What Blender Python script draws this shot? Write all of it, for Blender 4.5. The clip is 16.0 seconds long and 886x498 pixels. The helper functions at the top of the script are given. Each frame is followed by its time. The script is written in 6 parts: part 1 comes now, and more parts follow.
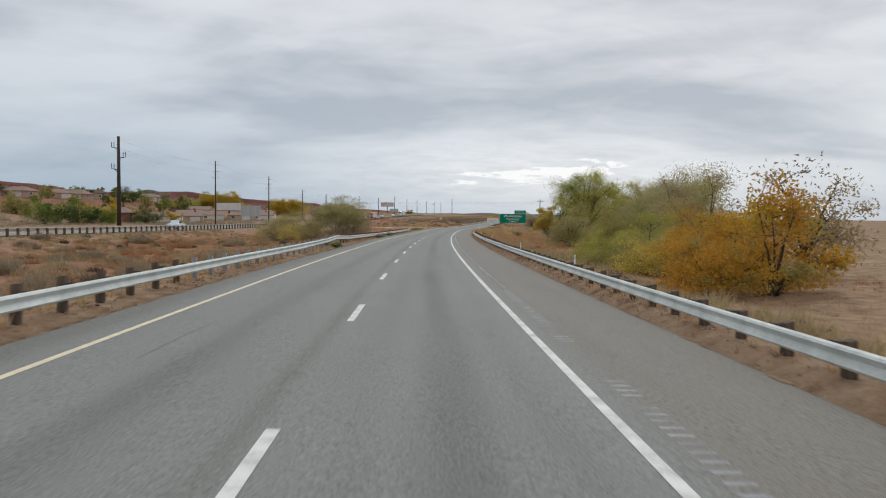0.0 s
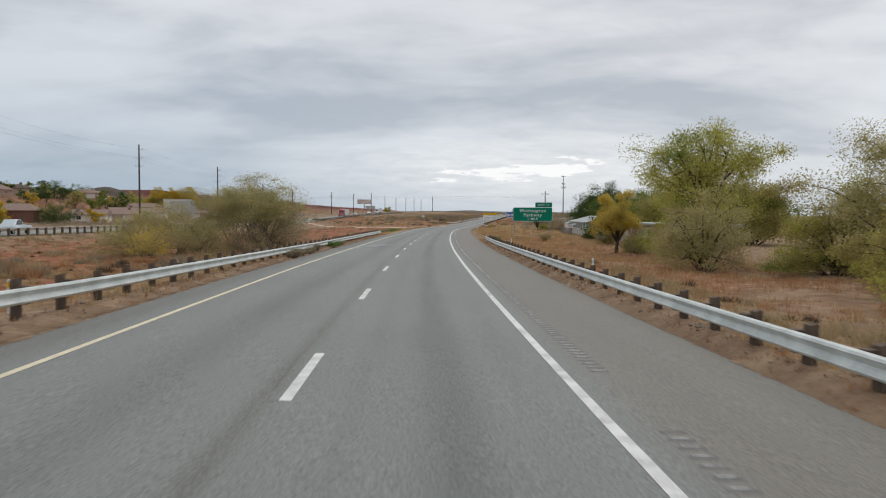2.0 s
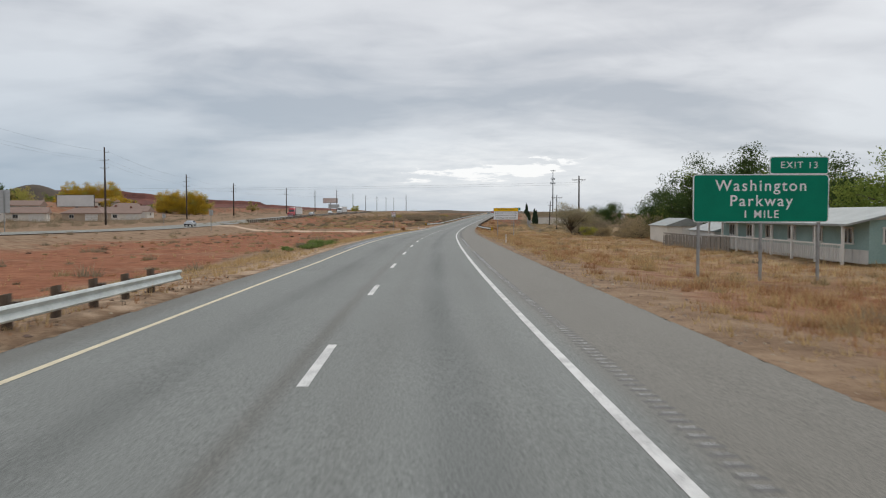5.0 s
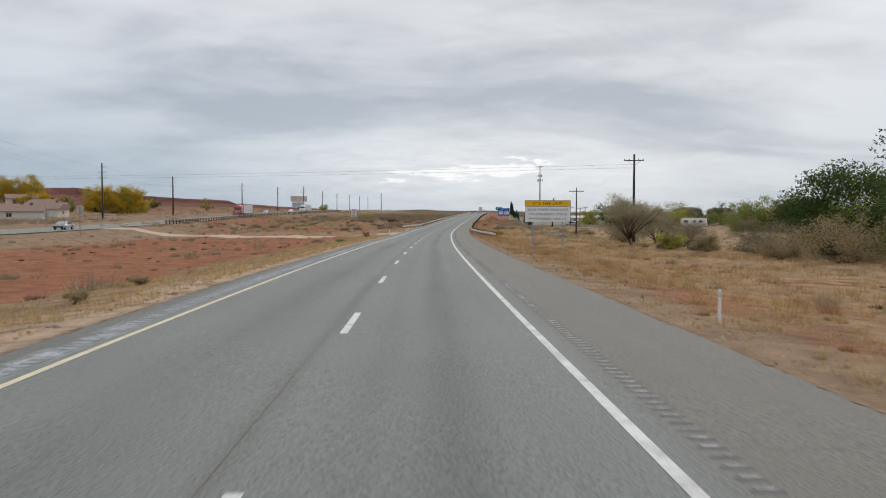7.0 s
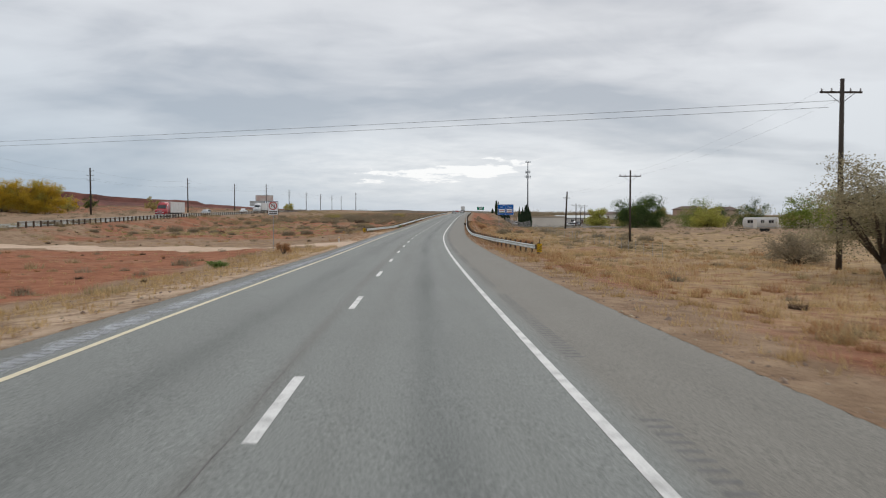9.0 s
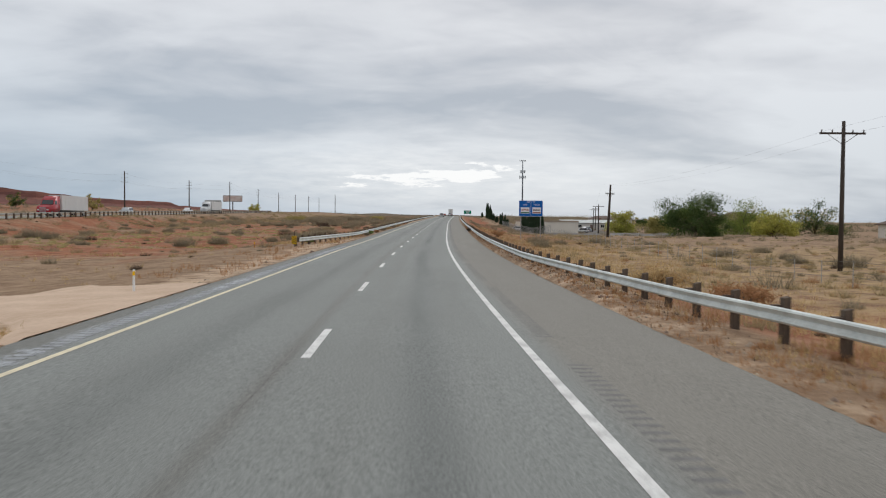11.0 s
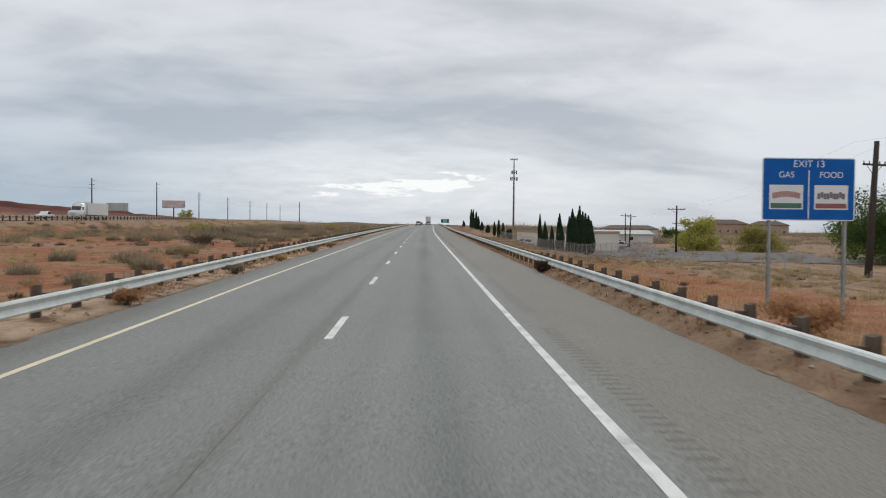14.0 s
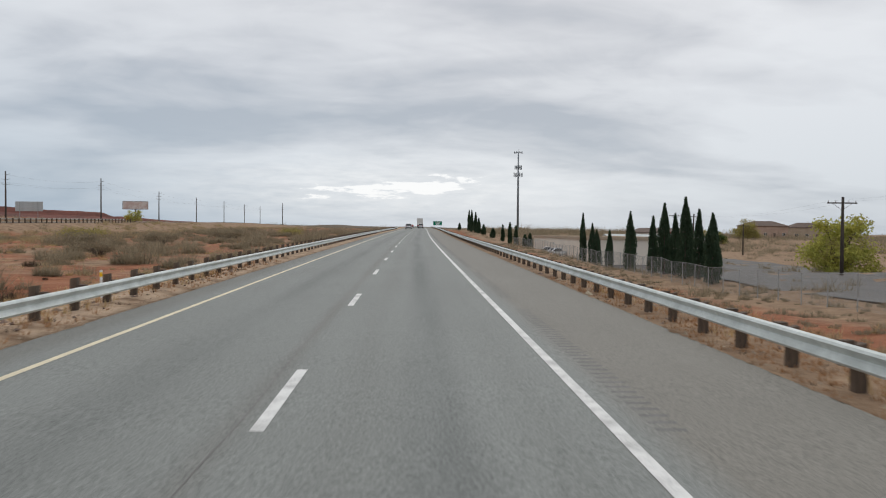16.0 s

- Task instructions:
Restate the data above word for word. Do not include the images.

- Final result:
What Blender Python script draws this shot? Write all of it, for Blender 4.5. The clip is 16.0 seconds long and 886x498 pixels. The helper functions at the top of the script are given. Each frame is followed by its time. The script is written in 6 parts: part 1 comes now, and more parts follow.
0.0 s
2.0 s
5.0 s
7.0 s
9.0 s
11.0 s
14.0 s
16.0 s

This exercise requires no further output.